Polisi dalam menjalankan fungsi, tugas dan wewenangnya sudah dibekali oleh pedoman yang baik yaitu berupa ketentuan kode etik profesi polri. Namun, pada penerapannya masih ada anggota kepolisian dalam menjalankan tugasnya tidak mematuhi aturan tersebut. Bahkan tidak sedikit terjadi anggota kepolisian yang bersangkutan turut serta dalam perbuatan pidana, yang mana berdampak kepada hilangnya kepercayaan masyarakat terhadap aparat kepolisian. Padahal kepolisian adalah pilar penting dalam menegakkan keadilan dan keamanan masyarakat. Pihak kepolisian juga harus memiliki citra yang baik di masyarakat agar kepercayaan masyarakat terhadap kepolisian tidak berkurang yaitu dengan tidak melanggar aturan kepolisian yang tertuang di dalam peraturan yang berlaku.

Pengaturan terhadap aspek untuk menjalankan tugas dan fungsinya seorang anggota Polri juga mesti memperhatikan Kode Etik profesinya. Pengaturan mengenai kode etik tersebut saat ini diakomodir dalam Peraturan Kepolisian Nomor 7 Tahun 2022 tentang Kode Etik Profesi dan Komisi Kode Etik Kepolisian Negara Republik Indonesia. Berdasarkan Pasal 1 angka 1 Peraturan tersebut disebutkan yang dimaksud dengan Kode Etik Profesi Kepolisian adalah norma atau aturan moral baik tertulis maupun tidak tertulis yang menjadi pedoman sikap, perilaku dan perbuatan pejabat Kepolisian Negara Republik Indonesia dalam menjalankan tugas, wewenang, tanggung jawab serta kehidupan sehari-hari. Penafisran kode etik profesi secara luas dikatakan sebagai bentuk sistem norma, nilai dan aturan profesional tertulis yang secara tegas menyatakan apa yang benar dan baik, apa yang tidak benar dan tidak baik bagi profesional. Kode etik profesi lahir dari lembaga atau organisasi profesi itu sendiri yang kemudian mengikat secara moral bagi seluruh anggota yang tergabung dalam organisasi profesi tersebut.
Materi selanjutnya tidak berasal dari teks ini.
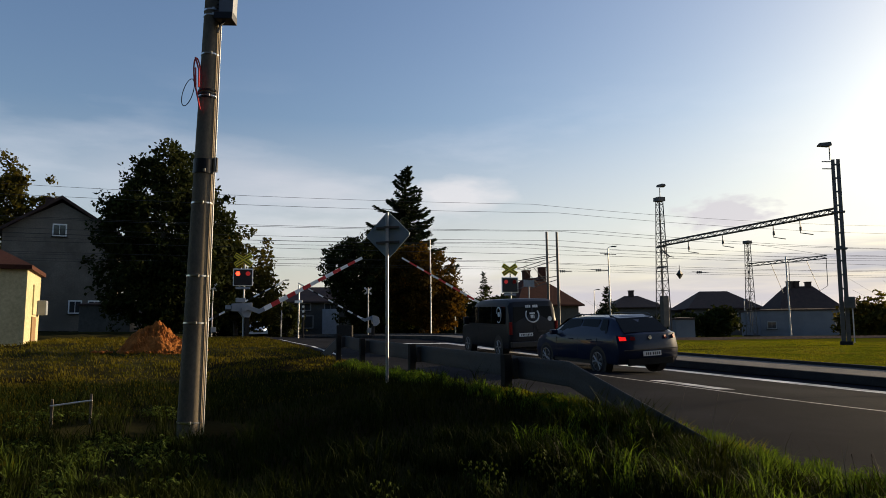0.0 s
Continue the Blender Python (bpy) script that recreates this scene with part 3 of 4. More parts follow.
def make_van():
    t = thing("van", vehicle_pose(22.1, 12.7, 4.9, -4.0) @ Matrix.Diagonal((1.06, 1.02, 1.07, 1)), "dark grey panel van with pale round emblems, waiting", "van")
    sect = [(0.1, 0.3), (0.02, 0.42), (0.0, 0.6), (0.02, 1.1), (0.1, 1.55), (0.2, 1.86), (0.35, 1.95), (1.5, 1.97), (2.8, 1.95), (3.3, 1.85), (4.15, 1.18), (4.75, 0.98), (4.87, 0.8), (4.9, 0.5), (4.82, 0.3)]
    ys = [-0.95, -0.93, -0.89, -0.8, -0.6, 0, 0.6, 0.8, 0.89, 0.93, 0.95]
    st = []
    for y in ys:
        a = abs(y)
        pts = []
        for x, z in sect:
            if z > 1.0:
                z = 1.0 + (z - 1.0) * np.interp(a, [0, 0.6, 0.74, 0.8, 0.89, 0.93, 0.95], [1, 0.995, 0.98, 0.965, 0.82, 0.35, 0.05])
            if a > 0.93:
                z = max(z, 0.36)
            x += np.interp(a, [0, 0.8, 0.9, 0.95], [0, 0.01, 0.04, 0.1]) * np.clip(1 - x, 0, 1) - np.interp(a, [0, 0.6, 0.95], [0, 0.05, 0.35]) * np.clip((x - 3.9), 0, 1)
            pts.append((float(x), float(z)))
        st.append(pts)
    bm = bmesh.new()
    hull(bm, st, ys)
    part("body", bm, M_VANPAINT, t, smooth=True)
    for sd in (1, -1):
        def g(x, z):
            return (x, sd * (np.interp(z, [1.0, 1.34, 1.8], [0.952, 0.935, 0.893]) + 0.01), z)
        for nm, x0, x1, x2, x3 in (("rear_side_window", 0.3, 1.5, 1.5, 0.36), ("middle_side_window", 1.58, 2.75, 2.75, 1.58), ("front_door_window", 2.85, 3.95, 3.35, 2.85)):
            cs = [g(x0, 1.12), g(x1, 1.12), g(x2, 1.7), g(x3, 1.7)]
            bm = bmesh.new()
            quad_panel(bm, cs if sd < 0 else cs[::-1], 0.01)
            part(nm, bm, M_GLASS, t)
        bm = bmesh.new()
        box(bm, (0.16, 0.22, 0.28), (3.75, sd * 1.08, 1.2))
        part("door_mirror", bm, M_BLACK, t, bevel=0.04)
        bm = bmesh.new()
        box(bm, (0.09, 0.1, 0.42), (0.03, sd * 0.88, 0.98))
        part("tail_lamp", bm, M_TAIL, t, bevel=0.02)
        for x in (0.95, 3.95):
            bm = bmesh.new()
            rod(bm, (x, sd * 0.7, 0.34), (x, sd * 0.953, 0.34), 0.39, seg=28)
            part("wheel_arch", bm, M_BLACK, t)
        # round emblem on the rear quarter glass
        bm = bmesh.new()
        c = Vector(g(0.85, 1.42))
        ring = [c + Vector((0.2 * math.cos(a), sd * 0.012, 0.26 * math.sin(a))) for a in np.linspace(0.2, math.pi * 2 - 0.9, 22)]
        tube(bm, ring, 0.02, 5)
        box(bm, (0.16, 0.012, 0.16), c + Vector((0, sd * 0.012, 0.02)))
        part("emblem", bm, M_WHITE, t, "pale round emblem")
        for x in (1.55, 2.8):
            bm = bmesh.new()
            box(bm, (0.01, 0.008, 1.2), (x, sd * 0.95, 0.85))
            part("door_seam", bm, M_BLACK, t)
        bm = bmesh.new()
        box(bm, (2.4, 0.012, 0.04), (1.6, sd * 0.95, 1.02))
        part("sliding_door_track", bm, M_BLACK, t)
        wheel(t, 0.95, sd * 0.84, 0.33, 0.22, 6)
        wheel(t, 3.95, sd * 0.84, 0.33, 0.22, 6)
        bm = bmesh.new()
        quad_panel(bm, [(0.045 + 0.01, sd * 0.04, 1.15), (0.05, sd * 0.76, 1.15), (0.125, sd * 0.72, 1.68), (0.125, sd * 0.04, 1.68)][:: -1 if sd > 0 else 1], 0.012)
        part("rear_door_window", bm, M_GLASS, t)
    bm = bmesh.new()
    tilt = R3(0, 11, 0)
    c = Vector((0.06, 0.02, 1.4))
    ring = [c + tilt @ Vector((0, 0.25 * math.sin(a), -0.24 * math.cos(a))) for a in np.linspace(-2.2, 2.2, 24)]
    tube(bm, ring, 0.026, 5)
    for k in range(7):
        if k != 3:
            box(bm, (0.012, 0.055, 0.09), c + tilt @ Vector((0, 0.21 - 0.07 * k, 0.3)), tilt)
    box(bm, (0.012, 0.2, 0.05), c + tilt @ Vector((0, 0, 0.06)), tilt)
    box(bm, (0.012, 0.14, 0.12), c + tilt @ Vector((0, 0, -0.05)), tilt)
    part("rear_emblem", bm, M_WHITE, t, "pale round emblem on the rear glass")
    bm = bmesh.new()
    rod(bm, (0.045, -0.64, 1.26), (0.03, -0.64, 1.26), 0.08, seg=16)
    part("round_sticker", bm, M_WHITE, t)
    for nm, size, at in (("rear_door_seam", (0.012, 0.01, 1.2), (0.0, 0, 0.85)), ("rear_door_handle", (0.02, 0.06, 0.1), (-0.005, -0.12, 0.98)), ("rear_lettering_bar", (0.02, 0.3, 0.06), (-0.005, -0.3, 0.86))):
        bm = bmesh.new()
        box(bm, size, at)
        part(nm, bm, M_BLACK, t)
    bm = bmesh.new()
    box(bm, (0.12, 1.8, 0.2), (0.0, 0, 0.44))
    part("rear_bumper", bm, M_BLACK, t, bevel=0.03)
    number_plate(t, -0.012, 0.76, 0.32)
    bm = bmesh.new()
    quad_panel(bm, [(3.38, -0.66, 1.82), (4.1, -0.72, 1.24), (4.1, 0.72, 1.24), (3.38, 0.66, 1.82)], 0.02)
    part("windscreen", bm, M_GLASS, t)


make_estate_car()
make_van()


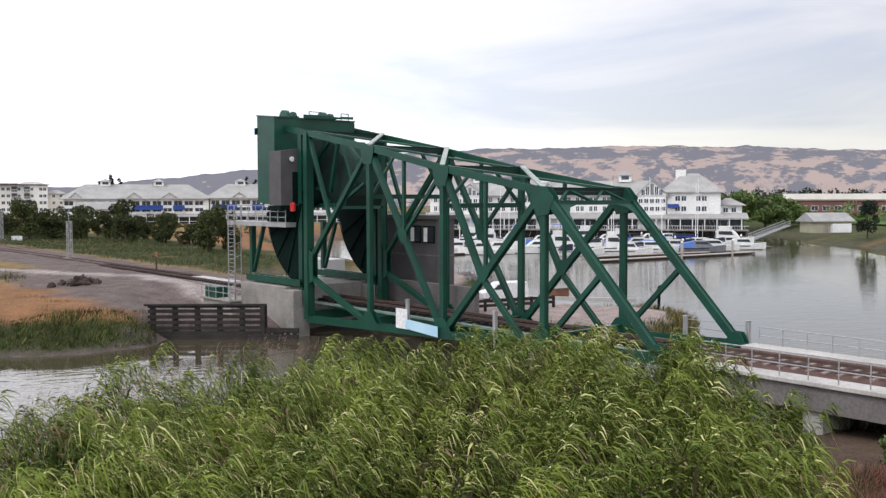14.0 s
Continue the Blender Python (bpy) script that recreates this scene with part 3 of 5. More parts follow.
# dark machinery hut hung under the counterweight
bm = bmesh.new()
prism(bm, [(0, 9.9), (2.4, 9.9), (2.4, 14.25), (0, 13.95)], 1.7, lambda u, v, w: Vector((-2.1 + w, -1.6 + u, v)))
part("machinery_hut", bm, DARK_GREY, bridge, "dark grey sheet metal machinery hut")
part("hut_door", boxed(-1.26, -1.22, -0.62, 0.0, 10.0, 12.4), GREEN_DARK, bridge)
bm = bmesh.new()
rod(bm, (-1.2, -0.75, 13.35), (-1.05, -0.75, 13.35), 0.16, 0.2, 12)
part("hut_lamp", bm, WHITE, bridge)
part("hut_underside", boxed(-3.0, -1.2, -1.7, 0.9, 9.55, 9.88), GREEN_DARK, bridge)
for far in (0, 1):
    y = WID * far
    # tower leg doubled behind the heel post, with row of holes
    member("tower_leg", Vector((-0.95, y, 2.2)), Vector((-0.95, y, 15.6)), 0.5, 0.34)
    for k in range(11):
        # holes are thin near-black discs, their shade put into the colour
        part("lightening_hole", rod(bmesh.new(), (0.0, y - 0.275, 4.4 + k * 0.95), (0.0, y - 0.265, 4.4 + k * 0.95), 0.11, seg=10), GREEN_DARK, bridge)
    member("counterweight_arm", top(0, far), Vector((CW1 - 1.2, y, CH + UP[0] + 4.2 * 0.1825)), 0.4, 0.4)
    # rocking segment: web sector, rim and ribs
    C, R = Vector((0.4, y, 10.2)), 6.3
    arc = [(C.x + R * math.cos(a), C.z + R * math.sin(a)) for a in np.linspace(radians(188), radians(262), 18)]
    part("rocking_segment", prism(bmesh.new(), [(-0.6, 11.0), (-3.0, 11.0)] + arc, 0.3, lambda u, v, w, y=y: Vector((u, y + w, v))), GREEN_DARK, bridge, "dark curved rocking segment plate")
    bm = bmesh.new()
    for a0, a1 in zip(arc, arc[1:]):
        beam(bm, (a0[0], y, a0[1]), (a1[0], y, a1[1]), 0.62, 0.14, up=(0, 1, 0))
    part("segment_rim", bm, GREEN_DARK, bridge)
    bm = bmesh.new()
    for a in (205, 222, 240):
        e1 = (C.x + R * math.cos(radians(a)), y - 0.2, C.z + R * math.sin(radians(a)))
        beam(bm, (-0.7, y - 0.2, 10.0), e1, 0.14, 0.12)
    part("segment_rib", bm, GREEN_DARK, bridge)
    # track girder on the pier, front post and brace that carry the platform
    member("track_girder", Vector((-9.0, y, 4.05)), Vector((-0.7, y, 4.05)), 0.5, 0.75)
    for k in range(9):
        part("girder_stiffener", beam(bmesh.new(), (-8.6 + k * 0.95, y - 0.2, 3.75), (-8.6 + k * 0.95, y - 0.2, 4.35), 0.1, 0.1), GREEN, bridge)
    member("platform_post", Vector((-8.5, y, 4.4)), Vector((-8.5, y, 8.4)), 0.4, 0.4)
    member("platform_brace", Vector((-8.3, y, 4.6)), Vector((-6.6, y, 8.4)), 0.26, 0.26)
    member("platform_brace", Vector((-5.9, y, 8.4)), Vector((-2.4, y, 4.6)), 0.26, 0.26)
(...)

Namun dalam praktiknya, pelanggaran kode etik oleh anggota Polri cukup jamak terjadi. Misalnya sebagaimana yang dilansir pada katadata.co.id terdapat 1.305 kasus pelanggaran Kode Etik pada tahun 2021 dan pada tahun 2022 meningkat menjadi 1.903 kasus seperti yang disampaikan Kapolri Jenderal Listyo Sigit Prabowo dalam tayangan YouTube Humas Polri pada Sabtu 31 Desember 2022 lalu. Jika dikaji secara yuridis, penegakan Kode etik Profesi Polri pada dasarnya sudah sesuai dengan peraturan perundang-undangan dan amanat Konstitusi. Melalui Komisi Kode Etik Profesi, Polri berusaha menghadirkan kepastian hukum dalam rangka mereformasi institusi Polri demi terwujudnya kredibilitas dan profesionalisme di dalam Polri itu sendiri. Dalam hal ini, upaya Polri merupakan bentuk konkret agar tetap bisa menghadirkan kenyamanan dan memberikan perlindungan bagi masyarakat luas.